Thursday, August 31, 2023

Why Do So Few Marvel Comics Heroes Wear Capes?

It has been remarked from time to time that DC and Marvel Comics' casts of heroes differ in, among so much else, their propensity for cape-wearing.

DC's most iconic superheroes wear capes--both Superman and Batman certainly doing so. Wonder Woman is less identified with them, but she is far from unknown to wear a cape herself--which means the Justice League's "Big Three" are covered here. And of course one has an easy time coming up with other examples--most obviously figures derivative of or associated with the Big Three, like Superman's fellow arrival from planet Krypton Supergirl (and Powergirl), and Batman's sidekick Robin (and Batgirl and Batwoman), but also the Martian Manhunter (making for at least three routine and four sometime cape-wearers among the seven founders of the Justice League), and Robin's fellow Teen Titan, Raven.1

By contrast capes are less common in the Marvel universe. Among the X-Men, for example, only Storm is apt to be seen wearing one--a single member of the principals on the X-Men team, as against all those Justice League members, while it says something that one could miss the fact given the split design of her particular cape in the version of her appearance most are probably familiar with. (I actually misremembered the cape as a wingsuit until I checked up on the matter for this item.) Thor and Dr. Strange both wear capes, but in fairness they are relatively minor Marvel figures--certainly next to Spider-Man, or the Hulk, or Captain America, or Iron Man, or the members of the Fantastic Four, or Wolverine and the other X-Men, none of whom make a habit of cape-wearing.2 (Indeed, a glance at one recent list of the Marvel cape-wearers confirms this--only the really hardcore fan of superhero comics likely to have even heard of most of those really likely to be seen in a cape, like Moon Knight.)

In fact the more prominent Marvel cape-wearers tend to be villains--like Dr. Doom and Magneto.

Why is that?

My guess is that Marvel in the classic, Silver Age period in which it churned out the superheroes we know it for inclined to more grounded figures--to whom the flamboyant impression made by a cape is less suited. At the same time, probing the possibilities of the superhero form in that way that tends to go with the second, "middle," generation of a genre's life cycle, they hit upon a lot of characters whose wearing a cape would make no sense whatsoever--as with wheelchair-using Charles Xavier, the Hulk-transforming Bruce Banner, or your friendly neighborhood Spider-Man swinging along from webs he shoots out of devices on his wrists (that was how it originally went if you remember those old numbers), while this was even more the case with those cash-in-on-a-trend types like '60s spymania product Nick Fury, or the Mack Bolan-inspired The Punisher.3 There was less such inhibition regarding the villains, where I think there was less aspiration to produce something different from DC's offerings.

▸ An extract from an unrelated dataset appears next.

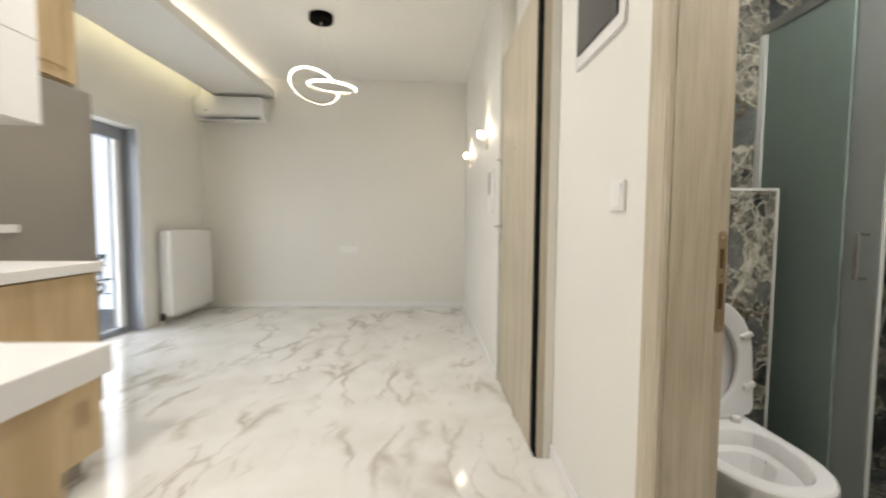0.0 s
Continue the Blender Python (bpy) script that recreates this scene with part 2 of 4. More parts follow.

1. One might also count the original Green Lantern Alan Scott as yet another cape-wearer, but admittedly people are much more likely to remember Hal Jordan (not usually pictured with a cape), and it is what people usually remember that matters for the purposes of this discussion.
2. Of course, those deeply steeped in comics lore can and do cite instances where, for example, Wolverine did wear a cape, but this was usually so long ago, rare, brief or unusual that it was never properly part of the character's image.
3. I refer here to John Barnes' theory of a three-generation life cycle. Discussed previously on this blog in many a post, you can find it applied to superhero comics specifically here.